Le père de Flora est conservateur au Musée national des beaux-arts du Québec et rêve de pouvoir guider une visite de la collection. Sauf qu’il est narcoleptique et que s’endormir à n’importe quel moment, c’est loin d’être idéal quand on est un guide! Qu’à cela ne tienne, Flora est déterminée à lui permettre de réaliser son rêve à l’occasion de ses 40 ans. Elle va donc se familiariser avec l’œuvre de Jean-Paul Riopelle et découvrir l’existence des automatistes. Toutefois, au même moment, une série de graffitis rappelant l’œuvre de Banksy fait son apparition un peu partout dans l’école que fréquente Flora. Et son intérêt soudain pour l’art contemporain fait d’elle la principale suspecte.

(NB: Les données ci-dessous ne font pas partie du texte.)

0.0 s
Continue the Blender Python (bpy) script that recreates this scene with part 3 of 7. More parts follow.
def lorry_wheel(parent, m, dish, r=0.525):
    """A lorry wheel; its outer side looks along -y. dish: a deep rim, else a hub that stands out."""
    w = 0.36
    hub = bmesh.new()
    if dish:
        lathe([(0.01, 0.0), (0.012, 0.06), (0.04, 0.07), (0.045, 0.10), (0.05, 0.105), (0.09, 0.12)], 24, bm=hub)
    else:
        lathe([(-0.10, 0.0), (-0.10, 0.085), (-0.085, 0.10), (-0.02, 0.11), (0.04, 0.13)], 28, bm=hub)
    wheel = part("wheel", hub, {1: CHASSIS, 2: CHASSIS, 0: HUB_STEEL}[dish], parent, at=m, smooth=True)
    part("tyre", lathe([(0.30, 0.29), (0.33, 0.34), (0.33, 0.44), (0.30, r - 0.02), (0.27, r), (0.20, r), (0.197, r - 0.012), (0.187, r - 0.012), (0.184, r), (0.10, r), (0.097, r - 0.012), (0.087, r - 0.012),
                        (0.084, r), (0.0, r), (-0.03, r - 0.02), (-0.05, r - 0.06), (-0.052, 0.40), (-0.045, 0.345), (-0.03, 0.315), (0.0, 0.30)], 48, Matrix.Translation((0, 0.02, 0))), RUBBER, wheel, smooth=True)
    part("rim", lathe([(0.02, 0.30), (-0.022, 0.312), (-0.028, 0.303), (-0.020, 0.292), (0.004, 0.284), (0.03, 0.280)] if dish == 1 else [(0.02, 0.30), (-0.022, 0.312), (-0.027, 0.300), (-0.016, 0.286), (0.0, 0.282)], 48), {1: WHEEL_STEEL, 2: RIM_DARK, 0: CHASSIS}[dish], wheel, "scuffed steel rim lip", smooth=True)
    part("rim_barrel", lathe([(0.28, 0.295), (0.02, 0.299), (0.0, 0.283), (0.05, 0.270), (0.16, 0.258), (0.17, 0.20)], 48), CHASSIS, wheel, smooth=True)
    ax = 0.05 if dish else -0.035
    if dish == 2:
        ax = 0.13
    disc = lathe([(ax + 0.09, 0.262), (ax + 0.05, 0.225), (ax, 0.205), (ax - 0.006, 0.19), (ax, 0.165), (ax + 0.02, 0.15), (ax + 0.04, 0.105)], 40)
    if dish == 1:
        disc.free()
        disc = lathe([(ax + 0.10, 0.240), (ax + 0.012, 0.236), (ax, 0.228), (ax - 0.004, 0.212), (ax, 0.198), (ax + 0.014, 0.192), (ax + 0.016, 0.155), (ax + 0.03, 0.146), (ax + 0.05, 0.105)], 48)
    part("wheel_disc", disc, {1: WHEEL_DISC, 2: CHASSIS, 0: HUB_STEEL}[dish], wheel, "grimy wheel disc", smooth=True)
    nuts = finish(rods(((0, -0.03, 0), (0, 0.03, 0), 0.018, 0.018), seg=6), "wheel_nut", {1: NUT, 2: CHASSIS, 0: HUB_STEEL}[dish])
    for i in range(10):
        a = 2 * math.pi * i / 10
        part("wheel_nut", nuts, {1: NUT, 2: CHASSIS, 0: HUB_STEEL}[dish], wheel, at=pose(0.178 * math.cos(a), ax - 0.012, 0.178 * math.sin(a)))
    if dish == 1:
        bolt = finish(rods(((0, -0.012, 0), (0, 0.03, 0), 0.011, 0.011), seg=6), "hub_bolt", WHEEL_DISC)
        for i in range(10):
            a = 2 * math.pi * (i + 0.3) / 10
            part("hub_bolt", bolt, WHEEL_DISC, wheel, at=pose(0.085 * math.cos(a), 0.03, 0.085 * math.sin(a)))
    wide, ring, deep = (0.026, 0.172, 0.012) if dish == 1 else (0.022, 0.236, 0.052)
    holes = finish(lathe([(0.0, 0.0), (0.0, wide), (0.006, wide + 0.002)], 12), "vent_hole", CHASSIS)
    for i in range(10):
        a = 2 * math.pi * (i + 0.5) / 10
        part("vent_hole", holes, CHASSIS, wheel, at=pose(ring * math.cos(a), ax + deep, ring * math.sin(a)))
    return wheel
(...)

Tache de mayo et graffitis est un court roman à la mise en page dynamique qui s’adresse aux lecteurs intermédiaires de 11 ans et plus
Tache de mayo et graffitis est le troisième roman d’Émilie Rivard publié dans la collection Zèbre, dont la particularité est de proposer un graphisme unique et adapté à chaque roman. Et avec Riopelle et Banksy comme toile de fond, disons qu’on est servi!
L’idée de départ, un conservateur de musée narcoleptique qui rêve de guider une visite, est excellente. En plus, on s’intéresse à Riopelle et aux automatistes derrière le Refus global, un sujet très rarement abordé en littérature jeunesse. Le principal problème est qu’on s’éparpille un peu trop pour que tout fonctionne de manière efficace dans le cadre assez strict de la collection Zèbre. Celle-ci demande en effet des romans qui font une centaine de pages et qui permettent des ajouts graphiques et une mise en page éclatée, ce qui réduit d’autant l’espace disponible pour développer une intrigue. Tout ce qui entoure la ligue d’impro de Flora, par exemple, aurait pu être coupé sans nuire au récit.
Par contre, dès que l’autrice aborde l’œuvre de Riopelle, ou qu’elle s’interroge (à travers le personnage de Flora) sur la légitimité de l’art urbain et sur l’appréciation de l’art abstrait, là on tient quelque chose de fort. Les réflexions de l’adolescente font mouche et ses recherches sur les automatistes nous donnent envie de découvrir l’œuvre de l’une des figures artistiques les plus importantes du Québec contemporain.
À ce sujet, les commentaires sont sensiblement les mêmes pour les ajouts graphiques typiques de la collection. Certaines illustrations, plus générales, sont moins pertinentes, voire décevantes (la carte sur l’illusion d’optique avec la belle femme et la vieille femme). Par contre ceux qui abordent l’œuvre de Riopelle ou de Banksy touchent droit au but et sont tout simplement magnifiques. Mention spéciale aux graffitis dans la salle de bain et à « Riop »!
J’aime aussi le fait qu’Émilie Rivard trace un parallèle entre Riopelle et Banksy, en comparant non seulement leur pratique artistique, mais aussi la volonté derrière leurs œuvres. Et l’affaire du graffiteur mystère permet en outre de mettre en lumière la nécessité pour les autorités (scolaires, municipales ou autres) de donner un espace d’expression aux artistes urbains. Parce que oui, les graffitis peuvent être une forme d’art légitime.
Voilà donc un roman qui, malgré certains défauts, demeure drôle et efficace, en plus de susciter des discussions autour du rôle de l’art dans nos vies. Et qui sait s’il ne provoquera pas un regain d’intérêt pour les magnifiques œuvres de Jean-Paul Riopelle?